Jake Peffer reviews the pilot episode of Matthew Perry’s new sitcom Go On…
Since Friends ended in 2004, Matthew Perry hasn’t had the best of careers. The few movies he’s been in have been forgettable, his ABC show Studio 60 on the Sunset Strip was cancelled after one season and his FOX show Mr. Sunshine was cancelled before it got a full season. Now he’s returning to NBC for Go On. Could this be the show that finally wins over critics and audiences or will it go the same way as his last two efforts?
In Go On Matthew Perry stars as Ryan King, a sportscaster whose wife has recently died. After taking a brief period off from his job, he abruptly comes back to the surprise of everyone he works with. His boss (John Cho) tells him that he needs to take more time off and makes him go to a support group for ten sessions. Ryan is not too thrilled with this and just wants to get back to work. When he first arrives at the group he couldn’t care less about anything going on there, but once he starts to interact with the people in the group and listen to their stories he begins to open up and sees that this group may be exactly what he needs at this point in his life.

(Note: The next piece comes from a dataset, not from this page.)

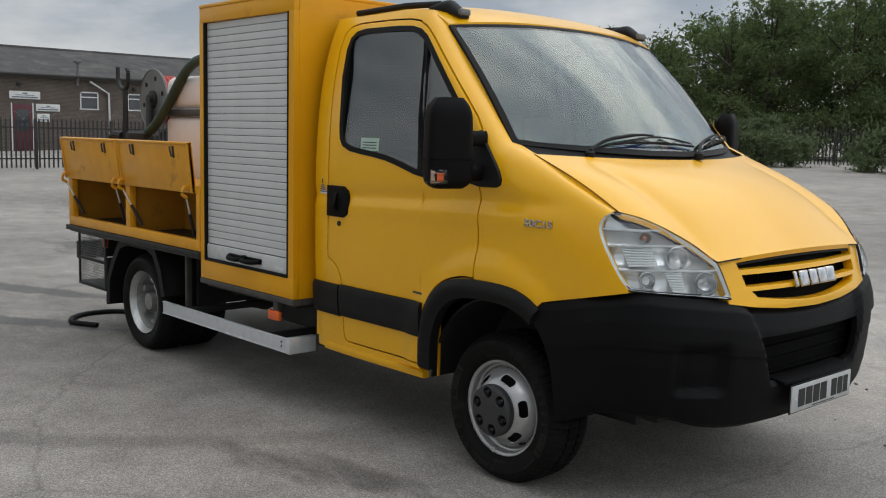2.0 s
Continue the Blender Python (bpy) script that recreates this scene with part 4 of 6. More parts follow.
bush(-15.0, -8.0, 2.55, 1.0, 31, 26000, 0.042, LEAF_LIGHT, "dense evergreen bush against the fence")
bush(-13.9, -8.9, 1.5, 0.8, 32, 9000, 0.042, LEAF_LIGHT, "dense evergreen bush against the fence")
bush(-19.3, 34.2, 2.3, 2.3, 33, 15000, 0.085, LEAF_SHRUB, "spreading feathery green shrub by the yard's edge")
bush(-11.0, 33.5, 2.2, 3.0, 34, 12000, 0.10, LEAF_SHRUB, "spreading feathery green shrub by the yard's edge")
bush(-26.6, 37.6, 3.8, 2.2, 35, 16000, 0.075, LEAF_LIGHT, "tall pale green shrub behind the fence")
bush(-23.3, 38.2, 2.4, 1.9, 38, 10000, 0.075, LEAF_LIGHT, "pale green shrub behind the fence")
bush(-4.0, 36.5, 2.0, 3.2, 37, 9000, 0.10, LEAF_SHRUB, "spreading feathery green shrub by the yard's edge")
bush(-27.5, -2.4, 0.9, 0.9, 36, 2500, 0.07, LEAF_LIGHT, "low weeds growing at the fence foot")
# an overhanging branch near the flats
br = empty("overhanging_tree", "leafy branch of a tree hanging over the fence", "tree")
tx, ty = -3.2, -16.0
part("trunk", tube(bend([(tx + 4.5, ty - 2, 0), (tx + 4.2, ty - 2, 2.6), (tx + 2.8, ty - 1, 4.2), (tx + 0.5, ty, 3.9), (tx - 0.8, ty + 0.2, 3.5)], 4), [0.2, 0.2, 0.19, 0.18, 0.17, 0.16, 0.14, 0.12, 0.1, 0.08, 0.07, 0.06, 0.05, 0.04, 0.03, 0.02, 0.015], 8), BARK, br)
V, F = leaf_cloud(77, [(tx + 4.0, ty - 1.5, 5.0, 1.6), (tx + 2.4, ty - 1, 4.6, 1.1), (tx + 0.9, ty, 4.25, 0.7), (tx, ty, 3.75, 0.35), (tx - 0.5, ty + 0.1, 3.7, 0.33), (tx - 0.9, ty + 0.1, 3.6, 0.26), (tx - 1.0, ty + 0.1, 3.3, 0.16), (tx - 1.5, ty + 0.2, 3.18, 0.13), (tx - 1.8, ty + 0.2, 3.12, 0.1), (tx - 0.4, ty, 3.3, 0.18), (tx + 0.2, ty, 2.5, 0.25)], 7000, 0.06)
cr = new("crown", leaf_mesh("crown", V, F, LEAF_LIGHT))
cr.parent = br

# ---- the truck ----
truck = empty("utility_truck", "yellow drain jetting truck with open side lockers on asphalt", "truck")

# side of the cab: half width by height and length
Z_S = curve((-1.40, -0.75, -0.62, -0.53, 0.0, 0.12, 0.588, 0.9, 1.0), (2.175, 2.18, 2.165, 2.10, 1.54, 1.49, 1.268, 1.10, 1.06))
W_S = smooth((-1.40, -0.62, -0.50, 0.0, 0.588, 0.75, 0.9), (0.795, 0.795, 0.80, 0.868, 0.865, 0.80, 0.62))
R_S = smooth((-1.40, -0.60, -0.45, 0.0, 0.25, 0.6), (0.09, 0.10, 0.10, 0.12, 0.24, 0.30))
PLAN = smooth((-1.42, -1.36, -1.0, -0.5, 0.0, 0.3, 0.5, 0.62, 0.70, 0.80, 0.9, 0.955), (0.935, 0.957, 0.972, 0.974, 0.970, 0.958, 0.946, 0.935, 0.918, 0.86, 0.73, 0.59))


def side(x, z):
    w = PLAN(x)
    if z < 0.95:
        w -= 0.032 * ((0.95 - z) / 0.55) ** 1.5
    w -= 0.014 * math.exp(-((z - 1.285 - 0.05 * min(x + 0.1, 0)) / 0.038) ** 2) * ease((0.55 - x) / 0.5)
    w += 0.006 * math.exp(-((z - 1.20) / 0.04) ** 2) * ease((0.5 - x) / 0.5)
    # the flare over the wheel
    q = math.hypot((x + 0.03) / 0.56, (z - 0.335) / 0.68)
    w += 0.022 * ease((1.12 - q) / 0.2) * (1 if z > 0.42 else 0)
    if z > 1.38:
        w -= 0.05 * (z - 1.38) + 0.22 * (z - 1.38) ** 3
    zs, ws, r = Z_S(x), W_S(x), R_S(x)
    q = min(max((zs - z) / r, 0), 1)
    return ws + (max(w, ws) - ws) * math.sqrt(1 - (1 - q) ** 2)


def arch(a, wide, high, n=3.0):
    """A point of the wheel arch; a from 0 (behind) to pi (in front)."""
    c, s = math.cos(a), math.sin(a)
    return -0.03 - wide * math.copysign(abs(c) ** (2 / n), c), 0.335 + high * abs(s) ** (2 / n)


def arch_z(x, wide=0.452, high=0.59, n=3.0):
    q = abs((x + 0.03) / wide)
    return 0.335 + high * (1 - q ** n) ** (1 / n) if q < 1 else 0.335


def z_top(x):
    return Z_S(x) if x < 0.588 else 1.268 - (x - 0.588) / 0.112 * 0.30


def z_bot(x):
    if x < -0.478:
        return 0.395
    if x < 0.29:
        return max(arch_z(x), 0.395)
    return 0.872 + (x - 0.29) / 0.41 * 0.09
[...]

When I first saw the preview for this show I thought it looked promising. I really like Matthew Perry; he was great on Friends and he can be a really funny guy. Most of his movies are below average and aside from Friends he hasn’t done much that was noteworthy, but none the less I would still like to see him involved with something that is successful. After watching the first episode of Go On I can safely say that this show just might be it.
Go On is able to mix comedy and drama very well, something a lot of shows and movies aren’t able to do. Mostly all of the jokes hit for me and the majority of them had me laughing out loud. There were a few moments that got to me emotionally, like when Ryan explains what happened to his wife. Hopefully the show will be able to maintain this good mixture and not end up getting too melodramatic or too over-the-top with its comedy bits.
Everyone in the cast is likable and enjoyable to watch. You can tell Perry is really trying here and he does a great job. Some other notable people in the cast include Laura Benanti (The Playboy Club) as the group leader, Brett Gelman (The Other Guys) as a member of the group who clearly has a lot of issues and Tyler James Williams (Everybody Hates Chris) as a younger member whose brother is in a coma. They all work really well together and have great chemistry throughout the scenes involving the group. There is a cameo appearance from NFL star Terrell Owens that is hilarious, especially when Perry throws fruit at his car to get him to stop texting while driving, in which Owens replies, “That’s a shameful waste of fruit.”
To me, and probably most others, this is Matthew Perry’s last shot to have his own show. I suggest everyone tune in when Go On officially starts on September 11th and give it a shot because I was happily surprised by how good it ended up being.